Non-EU states held to double standards, despite internal deficiencies

On the 18th of February, the European Union increased the membership of its list of non-cooperative tax jurisdictions to include the Cayman Islands, Palau, Panama, and the Seychelles following a meeting of the bloc’s finance ministers. This membership formally blacklists the aforementioned nations alongside several others, resulting in potential reputational damage, greater scrutiny in their financial transactions and the loss of EU funding, disadvantaging nations outside of the European economic powerhouse.

The Cayman Islands is the first UK territory to be added to the blacklist, only weeks after the formal departure of the United Kingdom from the European Union on January 31st 2020, following a nearly four year withdrawal period.

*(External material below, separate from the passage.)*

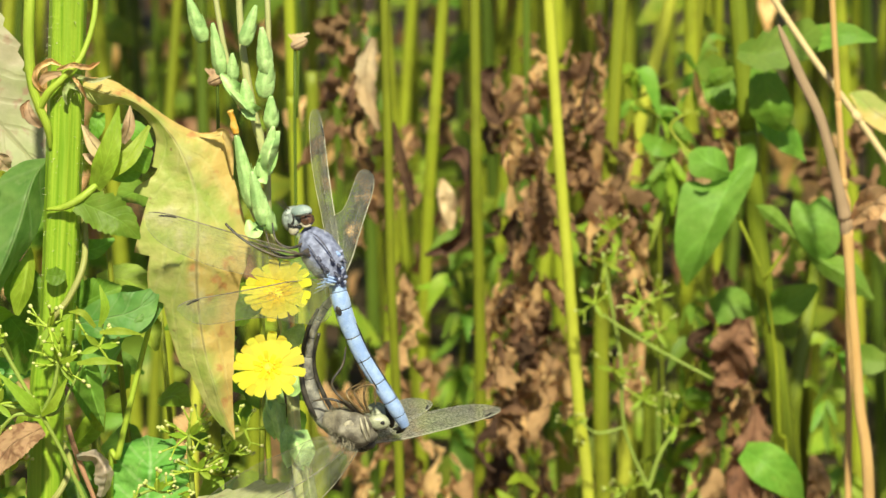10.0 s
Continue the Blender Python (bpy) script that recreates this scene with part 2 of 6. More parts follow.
LEAF_DARK = leaf_material("blackened_leaf", (0.09, 0.045, 0.025), (0.18, 0.10, 0.05), (0.04, 0.02, 0.012), spots=0.55, veins=5, through=0.1, rough=0.8, vary=0.3, bump=1.0, fine=500)
LEAF_DRY = leaf_material("dry_brown_leaf", (0.54, 0.36, 0.18), (0.33, 0.19, 0.09), (0.24, 0.13, 0.06), spots=0.50, veins=4, vein_colour=(0.40, 0.24, 0.12), through=0.25, rough=0.75, vary=0.05, bump=1.0, fine=420)
LEAF_PAPER = leaf_material("papery_pale_leaf", (0.86, 0.74, 0.60), (0.76, 0.60, 0.45), (0.60, 0.42, 0.28), spots=0.66, veins=5, vein_colour=(0.66, 0.50, 0.36), through=0.35, rough=0.75, vary=0.05, bump=0.8, fine=420)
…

Since 2018, Cayman has adopted more than 15 legislative changes in line with EU criteria to satisfy the EU’s finance ministers, but it was determined regardless that the efforts made were not enough to avoid being demoted from the “grey list” – the list outlining nations to maintain an eye on – to the “blacklist”. Premier Alden McLaughlin, who is the head of the government, expressed his disappointment at the EU’s decision to move the Cayman Islands to the blacklist, noting that over the past two years, Cayman had cooperated with the EU to deliver on its commitment to enhance tax good governance.

This list, which was started in 2017, attempts to put pressure on countries to crack down on tax havens and unfair financial competition, and forcefully encourage legislative changes in order to be delisted. As of the conclusion of the last meeting, a total of twelve states are now listed as non-cooperative tax jurisdictions. As well as the four states added in February, Guam, Oman, Fiji, American Samoa, Samoa, Trinidad and Tobago, the US Virgin Islands, and Vanuatu have also been blacklisted.

Controversially, the EU blacklist currently only screens non-EU states and has previously stated that its own member states were already applying high standards against tax avoidance. However, a bloc of EU states, led by the Danish government and backed by Germany, Spain, Austria and France, have prepared a document which urges a discussion on whether or not the European Union had sufficient internal safeguards against tax avoidance and evasion.

Three Member States of the EU, Luxembourg, the Netherlands, and Ireland, widely use low tax and other incentives to host the EU headquarters of foreign firms, which undermines many of the tax safeguards instilled by other EU states. Ireland, for example, hosts the headquarters of Google, Apple, Facebook, PayPal, Microsoft, Yahoo, eBay, AOL, Twitter and Intel, who all enjoy the significantly lower corporation tax rate of 12.5%, as opposed to the 21% corporation tax currently in place in the United States. These three states were listed in a report by the International Monetary Fund researchers in September 2019 as world-leading tax havens, together with many of the nations currently o the blacklist.

It waits to be seen on whether or not the EU Blacklist will prevail as this situation develops, and whether or not the European Union will blacklist its own members in an effort to standardise their expectations of the global world. As it stands, the European Union’s duplicity and hypocrisy threatens to undermine this list, and the smaller nations look on in anticipation and hope that the European Union will come to a beneficial conclusion for their sake, and the sake of itself.